--- begin MATERIAL SHOWN ---
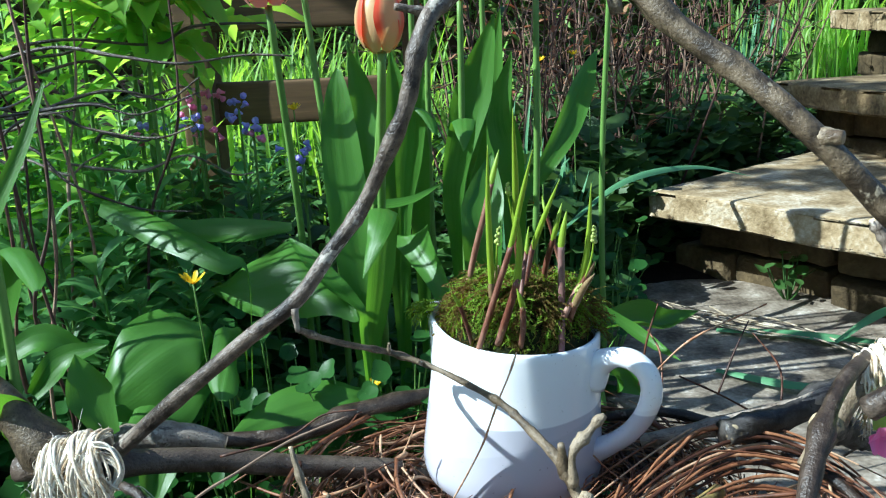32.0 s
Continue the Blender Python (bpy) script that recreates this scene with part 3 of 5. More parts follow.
# ---------------------------------------------------------------- shoots in the jug
def shoot(pts, r, rings, brown=False):
    """One lily-of-the-valley shoot: brown sheath below, rolled green leaf above; rings counts the line's points that lie in the sheath."""
    foot = Vector(pts[0])
    thing = empty("lily_shoot", foot, "young lily of the valley shoot with a red-brown sheath", "plant shoot", "shoots in the jug")
    n = 22
    line = smooth_line(pts, n)
    cut = int(n * min(0.999, rings / (len(pts) - 1))) if rings else 1
    down = foot - (line[1] - line[0]).normalized() * 0.008
    if rings:
        s = Shape()
        low = [down] + line[:cut + 1]
        big = M_MAUVE if rings == 3 and r > 0.0023 else M_SHEATH
        tube(s, low, [r * 1.0] + [r * 1.08] * 3 + [r * 1.02], max(8, cut + 2), 10, rough=0.05, seed=len(pts))
        along = (line[min(cut + 1, n)] - line[cut]).normalized()
        face = len(pts) * 1.7 + foot.x * 90
        for j in range(10):
            lip = max(0.0, math.cos(2 * math.pi * j / 10 - face)) ** 1.5
            q = len(s.v) - 10 + j
            s.v[q] = tuple(Vector(s.v[q]) + along * r * ((4.6 if r == 0.0024 and rings == 3 else 2.4) * lip - 0.4))
        sheath = part("sheath", s, big, thing)
        for at in ((0.33,) if rings > 2 or r > 0.0021 else ()):
            k = Shape()
            j = max(1, int(cut * at))
            d = (line[j] - line[j - 1]).normalized()
            tube(k, [line[j] - d * r * 0.09, line[j] + d * r * 0.09], [r * 1.09, r * 1.09], 2, 10)
            part("node_ring", k, M_MAUVE, sheath, "pale papery ring")
    else:
        s = Shape()
        tube(s, [down, line[0], line[1], line[2]], [r * 1.12, r * 1.15, r * 1.08, r * 0.7], 8, 10)
        part("sheath", s, M_OLIVE, thing, "short olive-brown sheath at the foot")
    s = Shape()
    hi = line[max(0, cut - 1):] if rings else [down] + line
    tube(s, hi, [r * 0.94, r * 1.05, r * 1.0, r * 0.85, r * 0.55, r * 0.10], 18, 10)
    part("rolled_leaf", s, M_OLIVE if brown else M_SHOOT, thing, "olive-brown rolled leaf" if brown else "fresh green rolled leaf")
    return thing


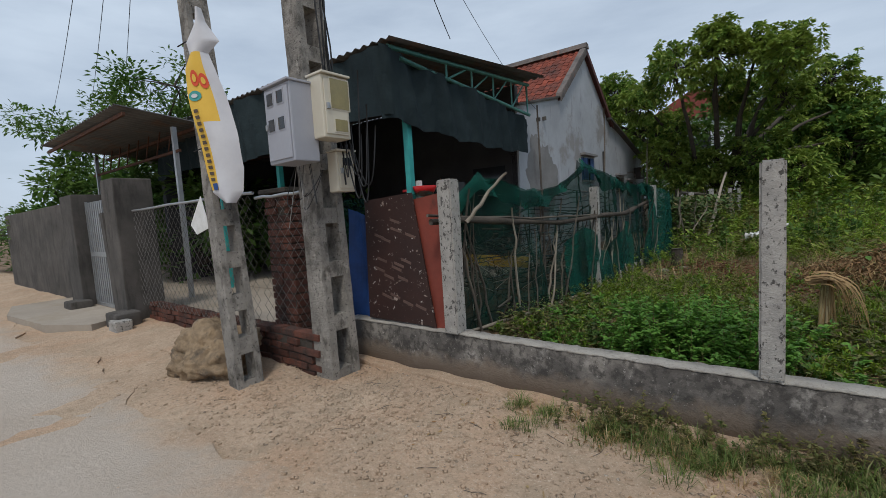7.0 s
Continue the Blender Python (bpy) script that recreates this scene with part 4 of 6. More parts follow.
stick("bottom_rail", (-9.42, 2.7, 0.33), (-8.95, 5.2, 0.3), 0.02, M_PALESTICK, net)
branch = wobble((-9.42, 2.38, 1.44), (-8.85, 8.8, 1.52), 16, 0.02)
branch[:, 2] -= 0.15 * np.sin(np.linspace(0, np.pi, 16))
branch[:, 0] += 0.2 * np.sin(np.linspace(0, np.pi, 16))
v, f = tube_arrays(branch, np.linspace(0.03, 0.042, 16) * RNG.uniform(0.75, 1.3, 16), 8)
tagged(np_part("branch_rail", v, f, [M_BARK], smooth=True), "crooked grey branch tied across fence posts as rail", "branch")
stick("branch_rail", (-9.44, 2.36, 1.5), (-8.95, 5.6, 1.36), 0.014, M_STICK, amp=0.02, label="thin dry branch tied along the rail", category="branch")
stick("branch_prop", (-9.2, 2.62, 1.42), (-8.95, 2.95, 1.85), 0.02, M_PALESTICK, label="pale dry stick leaning on the rail", category="stick")
# brushwood heap inside the net
for n in range(60):
    x, y = rng.uniform(-11.2, -9.4), rng.uniform(3.2, 6.5)
    stick("brushwood", (x, y, rng.uniform(0.2, 0.75)), (min(-9.45, x + rng.normal(0, 0.9)), y + rng.normal(0, 0.3), rng.uniform(0.3, 1.25)), 0.012, M_STICK, net, amp=0.02, sides=4)
part("yellow_sheet", rough_up(boxed(-10.6, -9.6, 4.6, 4.64, 0.72, 0.86), 0.05, 5), M_YELLOW, net, "yellow plastic strip")
m = 1500
A = np.column_stack([rng.uniform(-11.3, -9.45, m), rng.uniform(3.0, 7.5, m), 0.2 + 0.85 * rng.uniform(0, 1, m) ** 1.4])
b = rng.uniform(0, 6.28, m)
B = A + np.stack([np.cos(b), np.sin(b), rng.normal(0, 0.35, m)], 1) * rng.uniform(0.2, 0.7, m)[:, None]
v, f = stem_arrays(A, B, 0.014, rng)
tagged(np_part("brushwood_heap", v, f, [M_STICK]), "dark heap of brushwood behind the net", "brushwood", kind="stuff")
# tangled fence further back: sticks, vines
tangle = thing("brush_fence", "tangled dry stick fence overgrown with vines", "fence", (0, 0, 0))
for n in range(70):
    y = rng.uniform(9.2, 19.5)
    x = np.interp(y, [9, 12, 19], [-8.8, -8.65, -8.05]) + rng.normal(0, 0.15)
    stick("fence_stick", (x, y, 0.25), (x + rng.normal(0, 0.25), y + rng.normal(0, 0.5), rng.uniform(0.9, 1.75)), rng.uniform(0.012, 0.025), M_STICK if n % 3 else M_PALESTICK, tangle, amp=0.02, sides=5)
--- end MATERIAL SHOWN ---
**TASK STATEMENT:**
Print every entry exactly as written, without the pictures.

**RESULT OF THIS EXERCISE:**
32.0 s
Continue the Blender Python (bpy) script that recreates this scene with part 3 of 5. More parts follow.
# ---------------------------------------------------------------- shoots in the jug
def shoot(pts, r, rings, brown=False):
    """One lily-of-the-valley shoot: brown sheath below, rolled green leaf above; rings counts the line's points that lie in the sheath."""
    foot = Vector(pts[0])
    thing = empty("lily_shoot", foot, "young lily of the valley shoot with a red-brown sheath", "plant shoot", "shoots in the jug")
    n = 22
    line = smooth_line(pts, n)
    cut = int(n * min(0.999, rings / (len(pts) - 1))) if rings else 1
    down = foot - (line[1] - line[0]).normalized() * 0.008
    if rings:
        s = Shape()
        low = [down] + line[:cut + 1]
        big = M_MAUVE if rings == 3 and r > 0.0023 else M_SHEATH
        tube(s, low, [r * 1.0] + [r * 1.08] * 3 + [r * 1.02], max(8, cut + 2), 10, rough=0.05, seed=len(pts))
        along = (line[min(cut + 1, n)] - line[cut]).normalized()
        face = len(pts) * 1.7 + foot.x * 90
        for j in range(10):
            lip = max(0.0, math.cos(2 * math.pi * j / 10 - face)) ** 1.5
            q = len(s.v) - 10 + j
            s.v[q] = tuple(Vector(s.v[q]) + along * r * ((4.6 if r == 0.0024 and rings == 3 else 2.4) * lip - 0.4))
        sheath = part("sheath", s, big, thing)
        for at in ((0.33,) if rings > 2 or r > 0.0021 else ()):
            k = Shape()
            j = max(1, int(cut * at))
            d = (line[j] - line[j - 1]).normalized()
            tube(k, [line[j] - d * r * 0.09, line[j] + d * r * 0.09], [r * 1.09, r * 1.09], 2, 10)
            part("node_ring", k, M_MAUVE, sheath, "pale papery ring")
    else:
        s = Shape()
        tube(s, [down, line[0], line[1], line[2]], [r * 1.12, r * 1.15, r * 1.08, r * 0.7], 8, 10)
        part("sheath", s, M_OLIVE, thing, "short olive-brown sheath at the foot")
    s = Shape()
    hi = line[max(0, cut - 1):] if rings else [down] + line
    tube(s, hi, [r * 0.94, r * 1.05, r * 1.0, r * 0.85, r * 0.55, r * 0.10], 18, 10)
    part("rolled_leaf", s, M_OLIVE if brown else M_SHOOT, thing, "olive-brown rolled leaf" if brown else "fresh green rolled leaf")
    return thing


7.0 s
Continue the Blender Python (bpy) script that recreates this scene with part 4 of 6. More parts follow.
stick("bottom_rail", (-9.42, 2.7, 0.33), (-8.95, 5.2, 0.3), 0.02, M_PALESTICK, net)
branch = wobble((-9.42, 2.38, 1.44), (-8.85, 8.8, 1.52), 16, 0.02)
branch[:, 2] -= 0.15 * np.sin(np.linspace(0, np.pi, 16))
branch[:, 0] += 0.2 * np.sin(np.linspace(0, np.pi, 16))
v, f = tube_arrays(branch, np.linspace(0.03, 0.042, 16) * RNG.uniform(0.75, 1.3, 16), 8)
tagged(np_part("branch_rail", v, f, [M_BARK], smooth=True), "crooked grey branch tied across fence posts as rail", "branch")
stick("branch_rail", (-9.44, 2.36, 1.5), (-8.95, 5.6, 1.36), 0.014, M_STICK, amp=0.02, label="thin dry branch tied along the rail", category="branch")
stick("branch_prop", (-9.2, 2.62, 1.42), (-8.95, 2.95, 1.85), 0.02, M_PALESTICK, label="pale dry stick leaning on the rail", category="stick")
# brushwood heap inside the net
for n in range(60):
    x, y = rng.uniform(-11.2, -9.4), rng.uniform(3.2, 6.5)
    stick("brushwood", (x, y, rng.uniform(0.2, 0.75)), (min(-9.45, x + rng.normal(0, 0.9)), y + rng.normal(0, 0.3), rng.uniform(0.3, 1.25)), 0.012, M_STICK, net, amp=0.02, sides=4)
part("yellow_sheet", rough_up(boxed(-10.6, -9.6, 4.6, 4.64, 0.72, 0.86), 0.05, 5), M_YELLOW, net, "yellow plastic strip")
m = 1500
A = np.column_stack([rng.uniform(-11.3, -9.45, m), rng.uniform(3.0, 7.5, m), 0.2 + 0.85 * rng.uniform(0, 1, m) ** 1.4])
b = rng.uniform(0, 6.28, m)
B = A + np.stack([np.cos(b), np.sin(b), rng.normal(0, 0.35, m)], 1) * rng.uniform(0.2, 0.7, m)[:, None]
v, f = stem_arrays(A, B, 0.014, rng)
tagged(np_part("brushwood_heap", v, f, [M_STICK]), "dark heap of brushwood behind the net", "brushwood", kind="stuff")
# tangled fence further back: sticks, vines
tangle = thing("brush_fence", "tangled dry stick fence overgrown with vines", "fence", (0, 0, 0))
for n in range(70):
    y = rng.uniform(9.2, 19.5)
    x = np.interp(y, [9, 12, 19], [-8.8, -8.65, -8.05]) + rng.normal(0, 0.15)
    stick("fence_stick", (x, y, 0.25), (x + rng.normal(0, 0.25), y + rng.normal(0, 0.5), rng.uniform(0.9, 1.75)), rng.uniform(0.012, 0.025), M_STICK if n % 3 else M_PALESTICK, tangle, amp=0.02, sides=5)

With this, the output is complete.